▶ **Aim of the exercise**:
Give again only the lines beginning with the one that contains "3. This part finishes the script." and ending with the one that contains "0.004)), BLACK, rc)"; include both of those lines.
--- Start of Material for this exercise ---
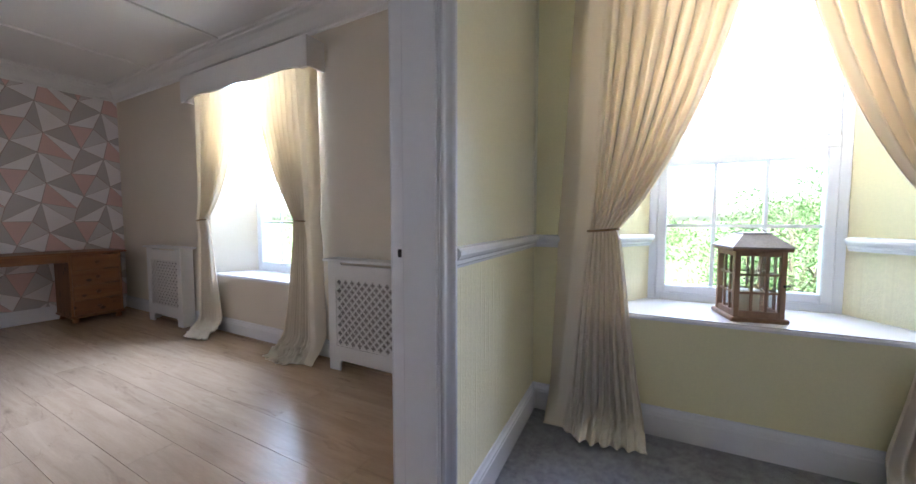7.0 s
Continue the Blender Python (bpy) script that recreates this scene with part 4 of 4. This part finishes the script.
--- End of Material for this exercise ---
--- Start of Material for this exercise ---
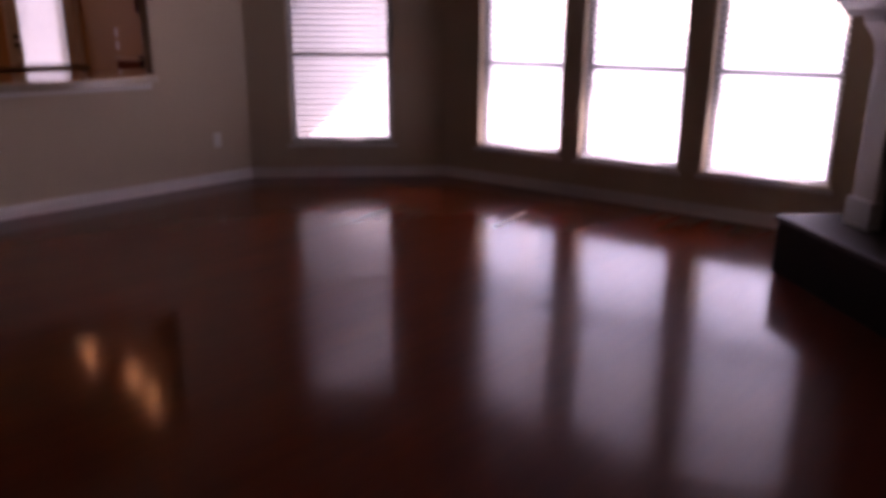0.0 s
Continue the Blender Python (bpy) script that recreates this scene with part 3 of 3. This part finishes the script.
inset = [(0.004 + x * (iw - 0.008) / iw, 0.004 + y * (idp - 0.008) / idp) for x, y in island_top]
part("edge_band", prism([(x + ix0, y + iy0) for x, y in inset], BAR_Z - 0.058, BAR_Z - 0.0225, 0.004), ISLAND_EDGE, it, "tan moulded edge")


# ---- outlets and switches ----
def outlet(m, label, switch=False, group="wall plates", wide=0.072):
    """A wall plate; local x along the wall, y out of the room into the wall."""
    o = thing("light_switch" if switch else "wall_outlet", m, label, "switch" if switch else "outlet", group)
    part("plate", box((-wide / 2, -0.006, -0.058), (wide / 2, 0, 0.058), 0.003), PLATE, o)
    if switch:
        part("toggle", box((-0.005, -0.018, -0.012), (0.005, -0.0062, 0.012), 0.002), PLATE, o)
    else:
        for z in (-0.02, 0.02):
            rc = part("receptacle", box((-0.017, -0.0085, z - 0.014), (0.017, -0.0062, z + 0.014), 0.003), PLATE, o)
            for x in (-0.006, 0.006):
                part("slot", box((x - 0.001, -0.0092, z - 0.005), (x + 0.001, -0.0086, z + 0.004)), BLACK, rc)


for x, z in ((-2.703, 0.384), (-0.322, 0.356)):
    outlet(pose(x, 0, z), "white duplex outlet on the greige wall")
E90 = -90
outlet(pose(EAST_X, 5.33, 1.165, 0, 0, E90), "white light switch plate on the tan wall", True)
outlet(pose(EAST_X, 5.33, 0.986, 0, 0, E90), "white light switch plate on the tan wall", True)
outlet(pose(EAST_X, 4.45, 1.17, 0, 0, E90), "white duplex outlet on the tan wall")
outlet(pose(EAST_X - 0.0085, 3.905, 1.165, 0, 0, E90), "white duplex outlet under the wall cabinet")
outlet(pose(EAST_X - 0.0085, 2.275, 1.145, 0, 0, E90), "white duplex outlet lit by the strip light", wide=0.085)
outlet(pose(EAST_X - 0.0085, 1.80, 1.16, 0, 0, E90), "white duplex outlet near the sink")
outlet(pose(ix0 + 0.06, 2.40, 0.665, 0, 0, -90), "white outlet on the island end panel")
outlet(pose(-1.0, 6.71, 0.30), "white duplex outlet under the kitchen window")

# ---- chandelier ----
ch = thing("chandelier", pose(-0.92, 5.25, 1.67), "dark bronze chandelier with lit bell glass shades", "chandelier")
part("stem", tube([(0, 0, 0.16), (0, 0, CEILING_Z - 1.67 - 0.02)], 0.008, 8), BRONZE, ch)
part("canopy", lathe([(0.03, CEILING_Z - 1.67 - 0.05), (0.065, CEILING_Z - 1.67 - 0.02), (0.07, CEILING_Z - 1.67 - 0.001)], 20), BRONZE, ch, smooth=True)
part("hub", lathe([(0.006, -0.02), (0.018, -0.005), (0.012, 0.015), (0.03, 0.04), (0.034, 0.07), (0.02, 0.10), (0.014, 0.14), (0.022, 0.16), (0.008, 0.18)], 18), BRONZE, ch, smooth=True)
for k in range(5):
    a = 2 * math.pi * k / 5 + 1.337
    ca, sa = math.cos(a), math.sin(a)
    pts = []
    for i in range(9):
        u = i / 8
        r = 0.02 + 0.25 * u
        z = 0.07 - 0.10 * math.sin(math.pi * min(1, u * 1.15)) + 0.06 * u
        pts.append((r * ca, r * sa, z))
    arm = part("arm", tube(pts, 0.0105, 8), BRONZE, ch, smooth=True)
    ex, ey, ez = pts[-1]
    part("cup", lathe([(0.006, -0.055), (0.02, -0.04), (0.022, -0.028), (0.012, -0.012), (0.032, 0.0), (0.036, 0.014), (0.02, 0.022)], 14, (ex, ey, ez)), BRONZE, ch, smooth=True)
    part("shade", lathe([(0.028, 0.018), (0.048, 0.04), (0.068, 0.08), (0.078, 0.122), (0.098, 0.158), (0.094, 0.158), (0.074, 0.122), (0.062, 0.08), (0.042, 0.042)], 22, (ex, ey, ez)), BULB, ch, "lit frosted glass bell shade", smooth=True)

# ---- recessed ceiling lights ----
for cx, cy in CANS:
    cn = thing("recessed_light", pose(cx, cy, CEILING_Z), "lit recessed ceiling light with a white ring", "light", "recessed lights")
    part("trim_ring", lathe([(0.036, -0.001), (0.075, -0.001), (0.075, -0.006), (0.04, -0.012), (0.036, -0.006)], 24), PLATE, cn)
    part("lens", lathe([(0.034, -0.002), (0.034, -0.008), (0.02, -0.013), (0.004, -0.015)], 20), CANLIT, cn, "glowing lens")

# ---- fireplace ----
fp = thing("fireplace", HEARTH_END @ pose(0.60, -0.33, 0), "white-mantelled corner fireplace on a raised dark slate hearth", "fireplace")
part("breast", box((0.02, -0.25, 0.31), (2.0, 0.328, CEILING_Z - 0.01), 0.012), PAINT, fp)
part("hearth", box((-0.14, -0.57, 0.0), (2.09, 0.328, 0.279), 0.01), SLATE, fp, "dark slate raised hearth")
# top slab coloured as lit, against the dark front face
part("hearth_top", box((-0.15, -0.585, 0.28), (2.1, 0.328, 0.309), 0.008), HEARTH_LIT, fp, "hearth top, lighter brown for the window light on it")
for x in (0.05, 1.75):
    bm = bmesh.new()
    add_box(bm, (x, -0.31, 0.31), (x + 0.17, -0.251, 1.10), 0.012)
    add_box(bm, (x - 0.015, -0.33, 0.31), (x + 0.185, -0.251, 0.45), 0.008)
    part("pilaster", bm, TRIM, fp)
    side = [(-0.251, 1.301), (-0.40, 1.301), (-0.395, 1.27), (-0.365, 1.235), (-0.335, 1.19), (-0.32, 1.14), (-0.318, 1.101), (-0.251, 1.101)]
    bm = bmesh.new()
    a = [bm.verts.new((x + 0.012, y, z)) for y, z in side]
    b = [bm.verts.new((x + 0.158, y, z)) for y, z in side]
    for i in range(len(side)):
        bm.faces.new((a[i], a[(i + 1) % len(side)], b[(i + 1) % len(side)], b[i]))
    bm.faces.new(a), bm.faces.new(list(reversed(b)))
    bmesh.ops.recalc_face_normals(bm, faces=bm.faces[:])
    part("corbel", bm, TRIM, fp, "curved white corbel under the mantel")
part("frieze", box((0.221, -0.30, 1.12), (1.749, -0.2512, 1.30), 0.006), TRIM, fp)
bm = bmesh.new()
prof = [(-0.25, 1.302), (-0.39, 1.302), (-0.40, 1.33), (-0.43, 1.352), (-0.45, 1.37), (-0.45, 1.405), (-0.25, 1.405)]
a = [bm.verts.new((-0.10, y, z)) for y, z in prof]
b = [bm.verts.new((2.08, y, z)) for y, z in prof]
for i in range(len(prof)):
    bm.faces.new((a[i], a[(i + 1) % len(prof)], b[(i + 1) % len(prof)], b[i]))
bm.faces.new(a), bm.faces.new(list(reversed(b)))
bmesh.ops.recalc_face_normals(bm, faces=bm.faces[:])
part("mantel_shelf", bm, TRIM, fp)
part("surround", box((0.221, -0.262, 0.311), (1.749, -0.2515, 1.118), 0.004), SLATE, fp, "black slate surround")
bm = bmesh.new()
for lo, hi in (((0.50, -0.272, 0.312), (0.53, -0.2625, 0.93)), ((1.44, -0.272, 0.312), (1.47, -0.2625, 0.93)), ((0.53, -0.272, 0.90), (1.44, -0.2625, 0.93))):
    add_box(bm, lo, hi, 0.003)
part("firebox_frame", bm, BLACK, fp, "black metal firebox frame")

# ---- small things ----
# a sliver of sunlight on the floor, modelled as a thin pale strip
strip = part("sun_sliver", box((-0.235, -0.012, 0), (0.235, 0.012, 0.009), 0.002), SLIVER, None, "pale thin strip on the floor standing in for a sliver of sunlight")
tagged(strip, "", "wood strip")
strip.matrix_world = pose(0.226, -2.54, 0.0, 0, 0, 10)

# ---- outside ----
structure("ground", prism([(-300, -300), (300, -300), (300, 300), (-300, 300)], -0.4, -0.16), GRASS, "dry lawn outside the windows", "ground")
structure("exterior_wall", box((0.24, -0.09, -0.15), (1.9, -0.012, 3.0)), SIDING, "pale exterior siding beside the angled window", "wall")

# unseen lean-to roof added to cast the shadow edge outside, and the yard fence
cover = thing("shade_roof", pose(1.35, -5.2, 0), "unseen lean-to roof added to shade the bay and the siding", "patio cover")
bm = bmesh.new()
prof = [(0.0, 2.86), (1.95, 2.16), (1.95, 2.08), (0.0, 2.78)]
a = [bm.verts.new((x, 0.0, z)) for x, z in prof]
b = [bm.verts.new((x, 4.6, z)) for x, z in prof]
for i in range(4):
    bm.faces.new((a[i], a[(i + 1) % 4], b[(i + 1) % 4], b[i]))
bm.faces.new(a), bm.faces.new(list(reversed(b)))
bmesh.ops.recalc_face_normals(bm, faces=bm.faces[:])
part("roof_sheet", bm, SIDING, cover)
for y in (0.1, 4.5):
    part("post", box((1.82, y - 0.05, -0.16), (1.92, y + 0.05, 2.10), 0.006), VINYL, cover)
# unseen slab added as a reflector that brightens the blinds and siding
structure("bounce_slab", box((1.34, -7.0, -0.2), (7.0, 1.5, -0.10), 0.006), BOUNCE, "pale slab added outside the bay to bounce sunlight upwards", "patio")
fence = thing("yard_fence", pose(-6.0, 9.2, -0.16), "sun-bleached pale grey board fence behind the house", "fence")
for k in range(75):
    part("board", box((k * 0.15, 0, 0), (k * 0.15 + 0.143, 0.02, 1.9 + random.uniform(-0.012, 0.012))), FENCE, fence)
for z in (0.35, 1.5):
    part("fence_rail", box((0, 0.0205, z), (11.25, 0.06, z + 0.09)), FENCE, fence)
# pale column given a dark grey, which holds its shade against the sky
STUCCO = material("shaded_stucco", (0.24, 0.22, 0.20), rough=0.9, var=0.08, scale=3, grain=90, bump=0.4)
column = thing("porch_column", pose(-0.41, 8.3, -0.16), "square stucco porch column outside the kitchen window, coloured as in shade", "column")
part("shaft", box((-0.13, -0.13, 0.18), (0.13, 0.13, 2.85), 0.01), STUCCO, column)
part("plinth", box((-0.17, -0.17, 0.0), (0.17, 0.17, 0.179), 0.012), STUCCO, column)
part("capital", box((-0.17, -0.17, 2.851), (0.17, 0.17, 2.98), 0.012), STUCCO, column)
--- End of Material for this exercise ---
▶ **Correct response**:
Continue the Blender Python (bpy) script that recreates this scene with part 3 of 3. This part finishes the script.
inset = [(0.004 + x * (iw - 0.008) / iw, 0.004 + y * (idp - 0.008) / idp) for x, y in island_top]
part("edge_band", prism([(x + ix0, y + iy0) for x, y in inset], BAR_Z - 0.058, BAR_Z - 0.0225, 0.004), ISLAND_EDGE, it, "tan moulded edge")


# ---- outlets and switches ----
def outlet(m, label, switch=False, group="wall plates", wide=0.072):
    """A wall plate; local x along the wall, y out of the room into the wall."""
    o = thing("light_switch" if switch else "wall_outlet", m, label, "switch" if switch else "outlet", group)
    part("plate", box((-wide / 2, -0.006, -0.058), (wide / 2, 0, 0.058), 0.003), PLATE, o)
    if switch:
        part("toggle", box((-0.005, -0.018, -0.012), (0.005, -0.0062, 0.012), 0.002), PLATE, o)
    else:
        for z in (-0.02, 0.02):
            rc = part("receptacle", box((-0.017, -0.0085, z - 0.014), (0.017, -0.0062, z + 0.014), 0.003), PLATE, o)
            for x in (-0.006, 0.006):
                part("slot", box((x - 0.001, -0.0092, z - 0.005), (x + 0.001, -0.0086, z + 0.004)), BLACK, rc)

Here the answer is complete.